Но Альтус уже не был ни порядочным, ни христианином. Целый год он кричал от боли, год искал спасения. В последний месяц своей жизни он целыми днями выпускал клубы дыма от горящего китайского опиума. Снадобье заглушало боль, и Альтус улыбался. Он смеялся и говорил, что нашел спасение. Нашел того, кто сможет его исцелить. И за лечение придется заплатить цену, которая выше всякого понимания, но жизнь без боли стоит того!
Мервил напивался и рассказывал, как отец увел его брата с собой в лес, к кругу камней. И как вернулся один, в крови, с ножом в руке.
– Где мой брат? – спросил Мервил.
– Заболел! – ответил ему отец. – Тяжело, так что он уже больше не вернется. А я буду жить!
Но он ошибся, и умер очень скоро. Конечно же, ему исполнилось сорок лет.
Мервил пил еще, и рассказывал совсем уже невероятные сказки. Рассказывал, что его отец сошел с ума и убил сына. В это люди верили. И верили в то, что Альтус принес его в жертву тварям, которых надеялся призвать, что бы заключить сделку и выкупить кровью сына свое здоровье. А вот в истории про маленькую девчонку с глазами змеи, которая мстит за ту смерть в лесу, убивает каждого мужчину с фамилией Миелон, не верил никто.
А Мервил орал: «Вы чего это, вы мне не верите, скоты?» и кидался с кулаками на тех, кто смел сказать, что не верит. Выпивка, драки, распутные девки, снова выпивка и снова драки. Так он жил.
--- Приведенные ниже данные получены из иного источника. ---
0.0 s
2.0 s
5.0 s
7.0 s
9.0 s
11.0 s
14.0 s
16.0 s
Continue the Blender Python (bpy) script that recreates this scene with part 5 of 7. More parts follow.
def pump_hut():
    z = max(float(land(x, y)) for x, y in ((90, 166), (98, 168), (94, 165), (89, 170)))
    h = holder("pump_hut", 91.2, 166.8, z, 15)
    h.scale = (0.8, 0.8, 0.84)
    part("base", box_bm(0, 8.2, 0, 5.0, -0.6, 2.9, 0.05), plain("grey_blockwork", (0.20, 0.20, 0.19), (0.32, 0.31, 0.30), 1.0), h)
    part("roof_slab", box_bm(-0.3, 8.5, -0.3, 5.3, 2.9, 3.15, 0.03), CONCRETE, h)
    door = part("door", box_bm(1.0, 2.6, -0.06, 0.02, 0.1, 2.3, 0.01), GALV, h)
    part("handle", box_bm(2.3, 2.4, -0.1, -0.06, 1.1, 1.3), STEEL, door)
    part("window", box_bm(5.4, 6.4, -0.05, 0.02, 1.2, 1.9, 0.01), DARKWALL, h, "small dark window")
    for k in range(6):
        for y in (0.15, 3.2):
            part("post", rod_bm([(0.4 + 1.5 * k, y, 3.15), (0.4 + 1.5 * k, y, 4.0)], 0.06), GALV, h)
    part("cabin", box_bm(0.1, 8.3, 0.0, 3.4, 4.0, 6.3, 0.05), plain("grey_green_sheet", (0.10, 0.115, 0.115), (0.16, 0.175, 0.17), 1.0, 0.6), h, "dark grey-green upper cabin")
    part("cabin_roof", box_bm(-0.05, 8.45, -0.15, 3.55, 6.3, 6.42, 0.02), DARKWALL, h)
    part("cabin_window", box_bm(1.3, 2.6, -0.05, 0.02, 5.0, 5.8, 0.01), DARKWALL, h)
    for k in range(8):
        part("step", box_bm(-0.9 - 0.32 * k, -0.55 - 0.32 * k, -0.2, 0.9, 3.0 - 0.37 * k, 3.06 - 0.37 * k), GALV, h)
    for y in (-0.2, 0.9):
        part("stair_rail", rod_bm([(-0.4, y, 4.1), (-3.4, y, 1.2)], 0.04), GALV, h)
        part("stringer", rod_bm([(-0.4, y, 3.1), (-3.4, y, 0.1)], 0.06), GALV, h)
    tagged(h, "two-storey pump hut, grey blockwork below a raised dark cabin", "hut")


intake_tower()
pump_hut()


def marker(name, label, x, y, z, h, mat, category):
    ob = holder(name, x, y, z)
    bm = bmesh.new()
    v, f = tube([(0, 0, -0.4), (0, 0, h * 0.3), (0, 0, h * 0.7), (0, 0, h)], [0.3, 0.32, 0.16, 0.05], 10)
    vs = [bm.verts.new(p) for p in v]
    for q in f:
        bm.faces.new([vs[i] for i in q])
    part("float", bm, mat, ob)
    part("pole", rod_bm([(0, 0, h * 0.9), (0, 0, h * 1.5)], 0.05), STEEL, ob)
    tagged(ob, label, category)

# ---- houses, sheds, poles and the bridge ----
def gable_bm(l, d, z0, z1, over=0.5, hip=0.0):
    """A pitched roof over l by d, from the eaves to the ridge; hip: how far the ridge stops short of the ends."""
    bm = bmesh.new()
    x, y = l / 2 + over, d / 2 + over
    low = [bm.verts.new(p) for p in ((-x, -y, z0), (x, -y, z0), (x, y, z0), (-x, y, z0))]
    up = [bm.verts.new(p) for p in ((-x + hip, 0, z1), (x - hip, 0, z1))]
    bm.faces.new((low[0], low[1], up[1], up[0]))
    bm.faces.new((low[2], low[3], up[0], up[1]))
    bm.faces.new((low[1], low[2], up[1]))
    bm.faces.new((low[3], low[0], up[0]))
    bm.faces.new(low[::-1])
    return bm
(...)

Его дети плодились по всем окрестным деревням, и не знали, кто их отец. Их матери приходили к его дому и требовали денег или свадьбы, а получали только побои и увечья.
Так было много лет. Все привыкли к его буйному нраву, драки и запои уже не удивляли. Удивило иное – почти сорокалетний Мервил вошел в кабак, не выпил ни капли, отдал деньги трактирщику за все долги. И сказал, что видит ее.
– Кого? – спросил трактирщик.
– Девочку, с глазами змеи. Маленькую, очень вежливую девочку. Скоро она меня убьет, если я не смогу откупиться! – ответил Мервил и ушел.
И ушел не просто из кабака, а из мирской жизни. Он прожил монахом свой последний год, и никто еще ни молился так усердно, как он. Только однажды он не вышел на молитву – и в тот день его нашли в келье, стены которой он за одну ночь оклеил страницами Библии и обвешал крестами. Труп сидел на кровати держал в руках Псалтырь. Следы когтей на его груди никто не смог объяснить, и все списали на происки демонов. Тогда на них списывали все.
Никто не знал точно, как умерли его дети – только надгробия сохранили даты их рождений и смертей, и одно от другого всегда отделяло сорок лет. Так было у его детей, внуков и правнуков, так было у его племянников и их детей. А потом след рода Миелонов померк и пропал.
И снова появился в 20 веке. Записи в бумагах прыгали здесь через поколения, сразу к моему пра-пра-кажется-деду, Вильгельму Миелону. После череды жалких людишек, которые не оставили ничего, кроме даты на камне, Вильгельм смотрелся звездой.
Начало 20 века – отличное время для тех, кто не утратил интерес к чертовщине. Костры погасли окончательно, а новые учения разгорелись. Тысячи людей вызывали духов и медитировали, сотни вступали в новые ордена и оккультные ложи. И десятки из них шли в Братство Вечного Света Розы на Кресте, которое создал Вильгельм.
Он прожил серую жизнь до тридцати шести лет, и внезапно кинулся в объятия оккультизма. Через два года его имя уже вызывало уважение, а еще через год он собрал сорок человек в свое Братство и объявил, что они – избранные. Что в мире идет битва света и тьмы, и победить тьму способны лишь его последователи. Для них он проводил мессы, им он раздавал причастие, и однажды сдобрил его ядом. Те, кто выжил, рассказывали, как Вильгельм кричал, что откупается, дает сорок других вместо себя одного, и теперь не должен умереть.